David Niven liked working with Olivier, Oberon and the rest, but he hated his part of Edgar Linton. He felt it had no depth to him, but it was a typical David Niven part, full of surface charm and little else.
Over 60 years later Wuthering Heights is still a film for lovers of all ages. We all hope in the next world that Olivier and Oberon have a better life and start on an equal plane.
abdonakobe
28/04/2023 05:13
I have read the novel. I could write a long review about how brilliant the novel was and how it did not go with the tradition love story one would expect. Furthermore, the novel did not have the traditional heroes and villains. That is why the novel is so great.
Hollywood, however, just couldn't stand it could they? They had to turn it into a traditional soppy love story about soul mates (Heatchcliff and Catherine.) The truth is, Catherine, in the novel, loved Edgar, maybe more than Heathcliff. Furthermore, Heathcliff, in the novel, though starting off as a victim, turned into a horrible villain. The movie makes him out to be a hero for the most part, though he is cold to his wife Isabel. In the novel, he is downright abusive to her.

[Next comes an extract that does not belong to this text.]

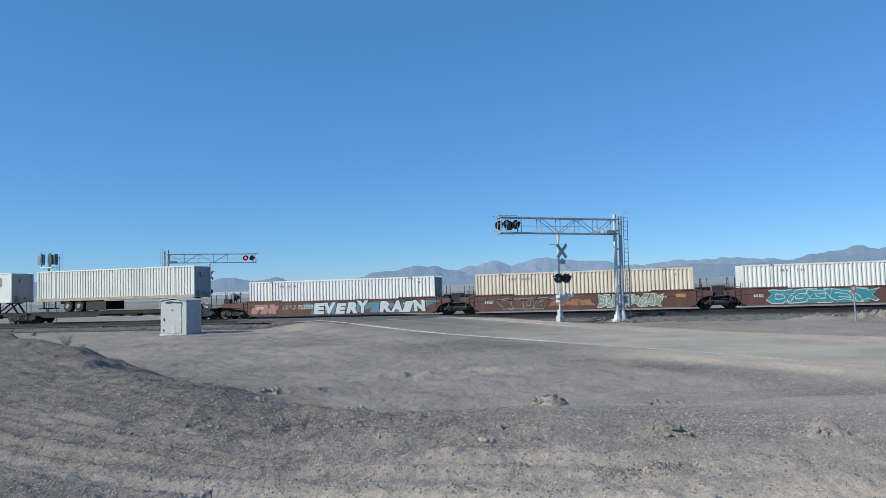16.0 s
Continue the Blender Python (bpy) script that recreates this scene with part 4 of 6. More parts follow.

This film version took away everything that was original and great about the novel. Many who have read the novel didn't like it because their simple minds can't handle going form sympathising with Heathcliff to hating him. Hollywood certainly pandered to that crowd.
The only thing in this film worth seeing for actual entertainment is Olivier. The acting is brilliant, as one would expect from the greatest actor of all time. I don't like traditional love stories, but Olivier did it as well as it could be done. The early scene with him looking out the window calling for Catherine to come to him is moving. I also have to give credit to the music. It complemented Olivier's acting perfectly.
Olivier gets a 10, the rest of the movie a 1. I decided to give it overall a 4 out of 10. Even with Olivier, this garbage must have a below average rating.